Paper detail

Token positional games

The classical Maker-Breaker positional game is played on a board which is a hypergraph $\mathcal{H}$, with two players, Maker and Breaker, alternately claiming vertices of $\mathcal{H}$ until all the vertices are claimed. When the game ends, Maker wins if she has claimed all the vertices of some edge of $\mathcal{H}$; otherwise, Breaker wins. Playing this game in real life can be done by placing tokens on the vertices of the board. In this paper, we study the unfortunate case in which one or both players do not have enough tokens to cover all the vertices and, as such, will have to move their tokens around at some point instead of placing new ones.
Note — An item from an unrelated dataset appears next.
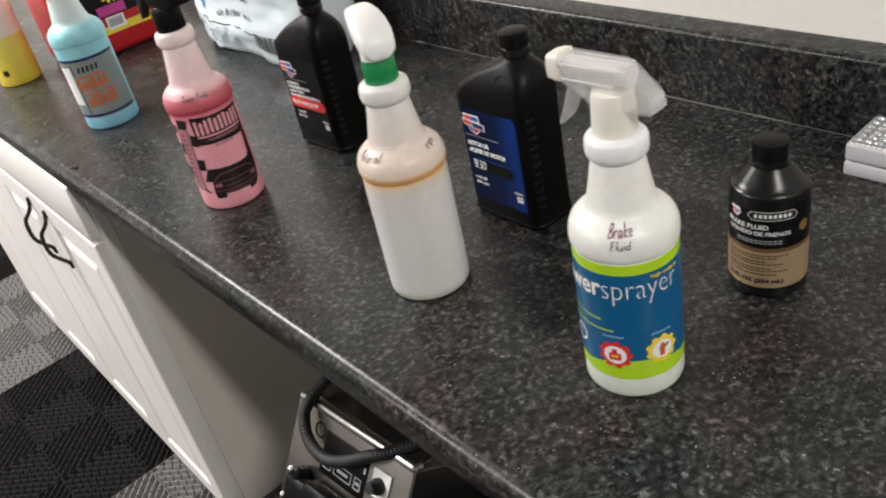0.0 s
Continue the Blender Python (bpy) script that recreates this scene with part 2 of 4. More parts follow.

There may be a bias, in that Maker and Breaker do not necessarily have the same amount of tokens. The present paper initiates the study of this generalization of positional games, called token positional games. A particularly interesting case is when Maker has a winning strategy in the classical game: what is the lowest number of tokens with which she still wins against Breaker's unlimited stock? We notably show that, for $k$-uniform hypergraphs on an arbitrarily large number $n$ of vertices, this number equals $k$ if $k \in\{2,3\}$ but can vary from $k$ to $Ω(n)$ if $k \geq 4$. From an algorithmic point of view, PSPACE-hardness in general is inherited from classical positional games, but we get a polynomial-time algorithm to solve the case where Breaker only has one token. We also establish EXPTIME-completeness for a "token sliding" variation of the game.